When I first saw the cover of Reena Martins' book, I assumed in my innocence that the Bomoicar in question was Lata Mangeshkar, but of course the focus was on the other Goan in the picture, Anthony Gonsalves, a music arranger for Bollywood films from the 1960s-80s. (Most of us know him only from the hugely popular tribute song, ‘My name is Anthony Gonsalves’ from Amar Akbar Anthony).
Bomoicar: Stories of Bombay Goans, like Teresa Albuquerque's Goan Pioneers in Bombay, makes me wonder if 'Bomoicar' (and indeed, 'Goan') is narrowly defined as 'Goan Catholic'.
'Goan Aunties' may have set up the first speakeasies in Bombay in the 1930s, but there had been distinguished Goans in Bombay even fifty years earlier, from the late 19th century.
Mario Cabral e Sa's 'Wind of Fire - The Music and Musicians of Goa' lists a number of very accomplished Goan musicians in Bombay from the late 1800s. As Cabral e Sa says, few would know “Goa produced some of the most accomplished singers and musicians of Indian classical music. Kesarbai Kerkar, Mogubai Kurdikar, Kishori Amonkar are all Goans”. And all of them found fame and fortune in Bombay.
And, perhaps, anonymity. But more of that later.
As feminist
scholar Tejaswini Niranjana points out, "Already
by the late 19th century, a whole community [of musicians] formed [in Bombay]
that included both men and women. […] But, the women who did go out and perform
were the Goan students of the Muslim Ustads. By the 1890s you have a large
number of women coming in from Goa. By 1890, Khadim Hussain Khan and his two
brothers come from Moradabad and establish their own Bhendibazaar
Gharana, and train up to 60 Goan singers, all women. These were women
from devadasi backgrounds, and these ‘naikins’ and their kalavant families
move en masse to Girgaum.
They move there because other Goans have already come there. They found patrons
amongst the Gujarati seths, the Bhatias in particular. So the women would often
be in some form of monogamy, they would be associated with one patron. Kesarbai
Kerkar, Mogubai Kurdikar are the most famous examples — they would sometimes
rise to prominence within those households and get power. But they got these
patrons to pay for their lessons with the ustads.

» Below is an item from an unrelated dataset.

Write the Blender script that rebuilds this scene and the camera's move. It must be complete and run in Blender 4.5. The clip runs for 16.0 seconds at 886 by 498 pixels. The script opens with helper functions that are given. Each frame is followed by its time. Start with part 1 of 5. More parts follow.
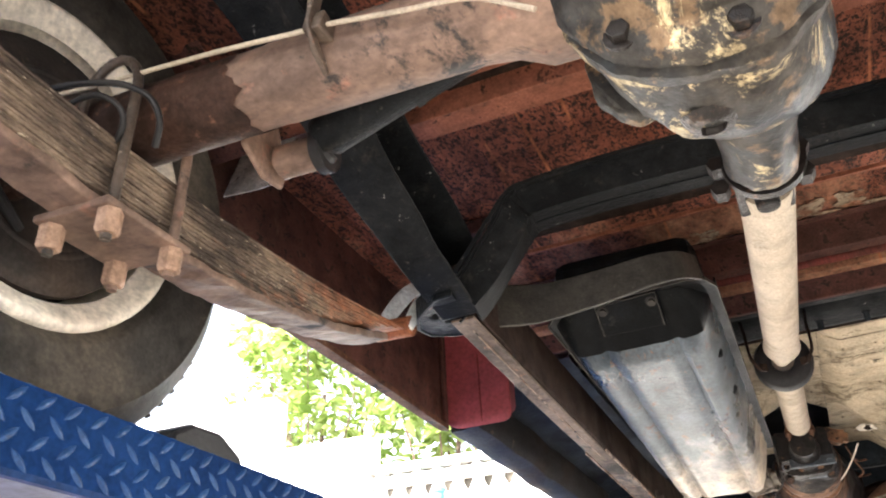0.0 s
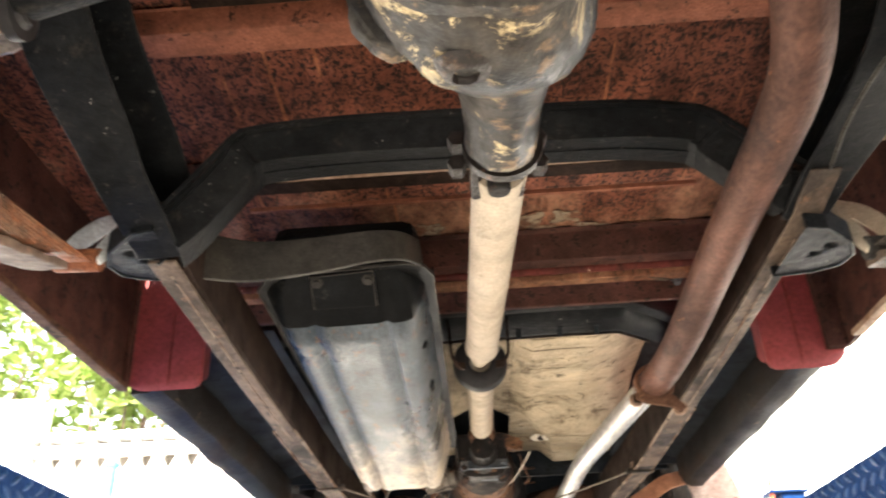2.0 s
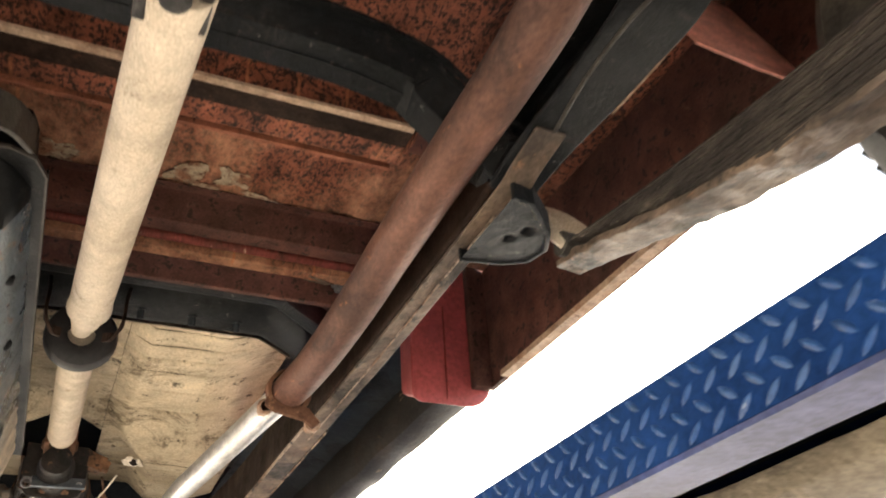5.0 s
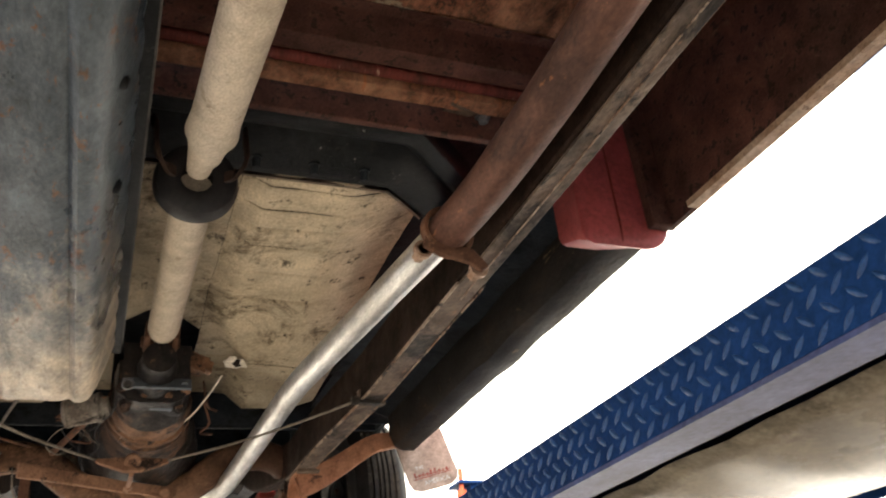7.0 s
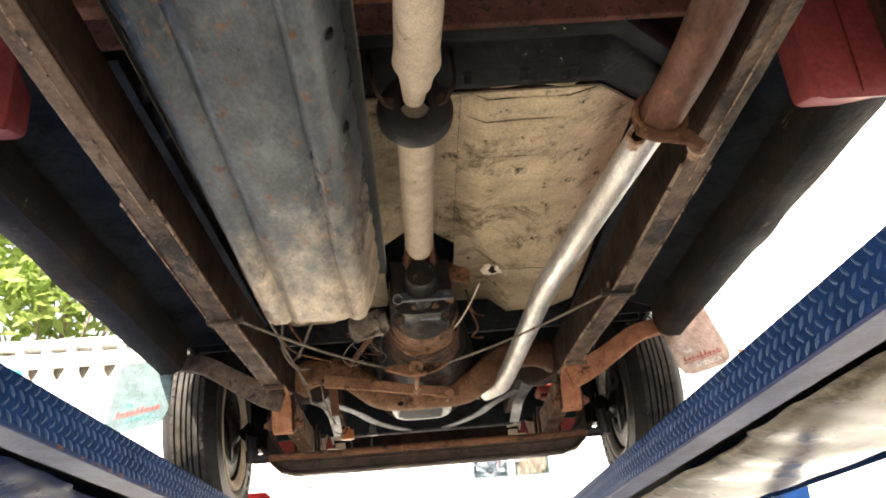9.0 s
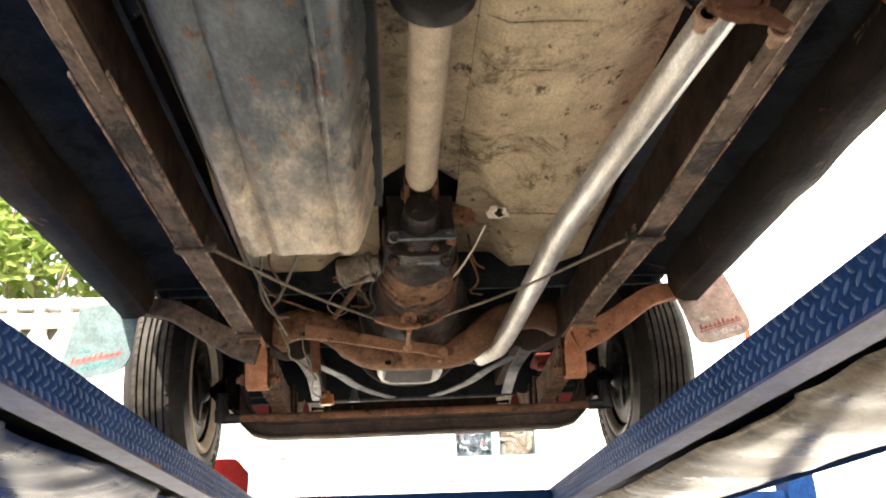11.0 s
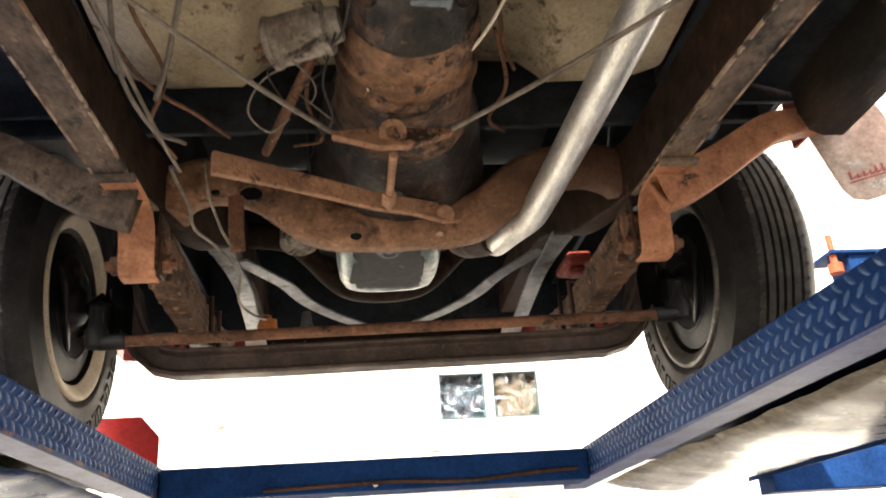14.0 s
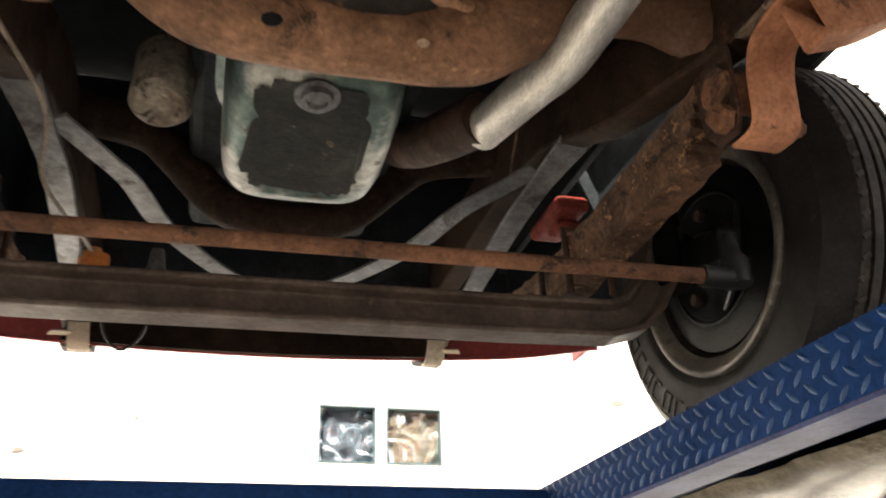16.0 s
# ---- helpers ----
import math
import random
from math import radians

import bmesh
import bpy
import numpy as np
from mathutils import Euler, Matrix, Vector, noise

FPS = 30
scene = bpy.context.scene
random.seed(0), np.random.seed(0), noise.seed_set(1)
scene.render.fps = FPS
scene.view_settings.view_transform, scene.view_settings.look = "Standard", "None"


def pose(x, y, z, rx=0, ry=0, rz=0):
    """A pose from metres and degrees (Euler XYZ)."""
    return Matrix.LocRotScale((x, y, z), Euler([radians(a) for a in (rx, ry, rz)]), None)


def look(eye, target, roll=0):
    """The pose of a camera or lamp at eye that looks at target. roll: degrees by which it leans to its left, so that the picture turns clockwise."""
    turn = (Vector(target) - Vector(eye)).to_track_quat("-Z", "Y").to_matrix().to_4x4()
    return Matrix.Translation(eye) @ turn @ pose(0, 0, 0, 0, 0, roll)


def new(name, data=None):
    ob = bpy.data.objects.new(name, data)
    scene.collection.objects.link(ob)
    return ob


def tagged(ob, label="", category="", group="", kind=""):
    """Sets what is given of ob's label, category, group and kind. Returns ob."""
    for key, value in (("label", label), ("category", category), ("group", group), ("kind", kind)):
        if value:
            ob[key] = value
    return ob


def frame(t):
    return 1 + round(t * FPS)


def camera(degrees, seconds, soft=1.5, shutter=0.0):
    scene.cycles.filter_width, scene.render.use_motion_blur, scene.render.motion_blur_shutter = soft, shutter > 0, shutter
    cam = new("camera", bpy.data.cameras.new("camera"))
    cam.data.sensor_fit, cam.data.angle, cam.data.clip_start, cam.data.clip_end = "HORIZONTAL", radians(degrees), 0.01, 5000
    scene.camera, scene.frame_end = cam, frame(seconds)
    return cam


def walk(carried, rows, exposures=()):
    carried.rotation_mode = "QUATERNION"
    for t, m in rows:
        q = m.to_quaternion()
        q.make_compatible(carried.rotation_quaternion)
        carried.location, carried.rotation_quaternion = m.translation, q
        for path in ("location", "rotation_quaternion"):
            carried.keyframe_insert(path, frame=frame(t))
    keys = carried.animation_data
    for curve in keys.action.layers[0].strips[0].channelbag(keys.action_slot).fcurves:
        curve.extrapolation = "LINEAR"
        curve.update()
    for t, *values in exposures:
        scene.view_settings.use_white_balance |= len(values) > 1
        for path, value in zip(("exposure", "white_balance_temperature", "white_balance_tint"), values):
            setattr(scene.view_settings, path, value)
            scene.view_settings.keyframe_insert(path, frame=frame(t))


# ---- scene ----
cam = camera(56.1, 16.0, soft=1.9, shutter=0.4)
PATH = [
    (0, (0.0143, 0.0530, 1.6132), (-0.6678, 1.6560, 2.5956), -2.00),
    (0.5, (0.0023, 0.0880, 1.6126), (-0.6082, 1.7270, 2.5825), -1.53),
    (1, (-0.0048, 0.1090, 1.6078), (-0.5054, 1.8006, 2.5502), -1.36),
    (1.5, (-0.0089, 0.1300, 1.6060), (-0.3124, 1.8717, 2.5410), -1.82),
    (2, (0.0011, 0.1460, 1.6076), (-0.0568, 1.9056, 2.5566), -1.97),
    (2.5, (0.0060, 0.1530, 1.6035), (0.1664, 1.9029, 2.5584), -1.27),
    (3, (0.0029, 0.1590, 1.6006), (0.3903, 1.8747, 2.5525), -1.83),
    (3.5, (0.0029, 0.1610, 1.6016), (0.6198, 1.8029, 2.5626), -2.95),
    (3.7, (0.0029, 0.1590, 1.5996), (0.6951, 1.7661, 2.5681), -3.22),
    (5.8, (0.0434, 0.7250, 1.5571), (0.7845, 2.2169, 2.6639), -3.27),
    (6, (0.0139, 0.7740, 1.5712), (0.7706, 2.2659, 2.6674), -4.35),
    (6.5, (-0.0453, 0.8510, 1.5672), (0.7155, 2.3811, 2.6064), -5.72),
    (7, (-0.0622, 0.8630, 1.5408), (0.6322, 2.4662, 2.5143), -5.32),
    (7.5, (-0.0575, 0.8540, 1.5326), (0.5232, 2.5318, 2.4534), -4.84),
    (8, (-0.0431, 0.8420, 1.5141), (0.3325, 2.6030, 2.3846), -4.58),
    (8.5, (-0.0149, 0.8170, 1.5211), (0.1439, 2.6329, 2.3441), -4.89),
    (8.7, (-0.0010, 0.8000, 1.5177), (0.0885, 2.6244, 2.3322), -4.69),
    (10.8, (-0.0280, 1.0330, 1.5166), (0.0662, 2.8730, 2.2948), -2.17),
    (11, (-0.0405, 1.0700, 1.5050), (0.0767, 2.9099, 2.2804), -2.17),
    (11.5, (-0.0250, 1.2160, 1.4905), (0.0989, 3.0589, 2.2576), -1.86),
    (12, (0.0034, 1.3670, 1.5005), (0.1141, 3.2118, 2.2650), -1.36),
    (12.5, (-0.0452, 1.5150, 1.5112), (0.0866, 3.3570, 2.2791), -1.26),
    (13, (-0.1199, 1.6610, 1.5238), (0.0663, 3.4942, 2.3014), -1.36),
    (13.5, (-0.1116, 1.8150, 1.5305), (0.1099, 3.6534, 2.2864), -2.15),
    (14, (-0.0607, 2.0080, 1.5548), (0.1454, 3.8521, 2.3010), -3.85),
    (14.5, (-0.0837, 2.1730, 1.5556), (0.1247, 4.0022, 2.3369), -4.16),
    (15, (-0.1445, 2.3590, 1.5617), (0.1348, 4.1553, 2.3956), -3.18),
    (15.5, (-0.1035, 2.5570, 1.5623), (0.2501, 4.3236, 2.4307), -2.48),
    (16, (-0.0831, 2.7160, 1.5736), (0.4207, 4.4290, 2.4745), -2.06),
]
EXPOSURES = [(0.0, 3.1, 6400, 11), (1.5, 3.12, 6600, 10), (2.0, 3.10, 6900, 10), (2.5, 3.35, 7100, 10), (3.7, 3.15, 7200, 10), (6.0, 2.6, 7100, 10), (7.0, 2.05, 7000, 10), (7.5, 2.05, 7100, 10), (8.0, 2.2, 7200, 10), (8.7, 2.3, 7200, 10), (11.0, 2.17, 7200, 10), (12.5, 2.13, 7200, 10), (14.0, 2.22, 7200, 10), (15.0, 2.52, 7200, 10), (15.5, 2.42, 7200, 10), (16.0, 1.95, 7200, 10)]
walk(cam, [(t, look(eye, target, roll)) for t, eye, target, roll in PATH], EXPOSURES)

# ---- daylight ----
world = bpy.data.worlds.new("sky")
scene.world = world
world.use_nodes = True
wn, wl = world.node_tree.nodes, world.node_tree.links
sky = wn.new("ShaderNodeTexSky")
sky.sky_type, sky.sun_disc = "NISHITA", False
SUN_ELEVATION, SUN_TURN = 46.0, 203.0
sky.sun_elevation, sky.sun_rotation = radians(SUN_ELEVATION), radians(SUN_TURN)
sky.dust_density = 2.5
haze = wn.new("ShaderNodeHueSaturation")          # hazy air pales the sky
haze.inputs["Saturation"].default_value = 0.45
wl.new(sky.outputs[0], haze.inputs["Color"])
wl.new(haze.outputs[0], wn["Background"].inputs[0])
wn["Background"].inputs[1].default_value = 0.15
sun = new("sun", bpy.data.lights.new("sun", "SUN"))
sun.data.energy, sun.data.angle, sun.data.color = 5.0, radians(0.6), (1.0, 0.95, 0.86)
_a, _e = radians(SUN_TURN), radians(SUN_ELEVATION)
SUN_FROM = Vector((math.sin(_a) * math.cos(_e), math.cos(_a) * math.cos(_e), math.sin(_e)))
sun.matrix_world = look(SUN_FROM * 20, (0, 0, 0))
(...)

Many of them came encouraged by the success of those they heard about from
Bombay, who had become performers. You can then see that the next generation
has a Gujarati father and Goan mother — which people like Kishori Amonkar have.
So when you’re looking at the public performance space in the early 20th
century or even later, you are really looking at Muslim ustads and Goan
naikins."
And it wasn’t just musicians, but Goan dancers and actors who also found a home in Bombay. There are astonishing numbers of them – musicians, singers, dancers, actors, all seemingly forgotten in present day Goa – whose names come up frequently in the cultural history of Bombay. You can find many of them, for instance, in Prajal Sakhardande’s remarkably eccentric history book, Goa Gold Goa Silver (which I, though sorely tempted, will refrain from reviewing for fear of being sued and/or banned by Khalil, who published it).
Very few of these amazing Goans feature in Bomoicar or Goan Pioneers in Bombay, and are at best mentioned only in passing.
Perhaps the demi-monde world occupied by pioneer Goan musicians and singers have obscured their origins for too long. Lata Mangeshkar, for instance, has almost never acknowledged publicly that she is Goan. And given the treatment of devadasis in India, I am not surprised that they, and their children and their children’s children, might wish to forget their past. Mogubai Kurdikar was honoured in her later years with the Padma Bhushan, and there is an annual Gaan Tapasvini Mogubai Kurdikar Smruti Sangeet Sammelan in her memory in Goa. But her Wikipedia entry says with chilling brevity, “In 1913, when she was ten years old, her mother, Jayashree, took her to the temple at Zambaulim…”, which can mean so many things that do not bear scrutiny.
As Faulkner said a long time ago, "The past is never dead. It's not even past."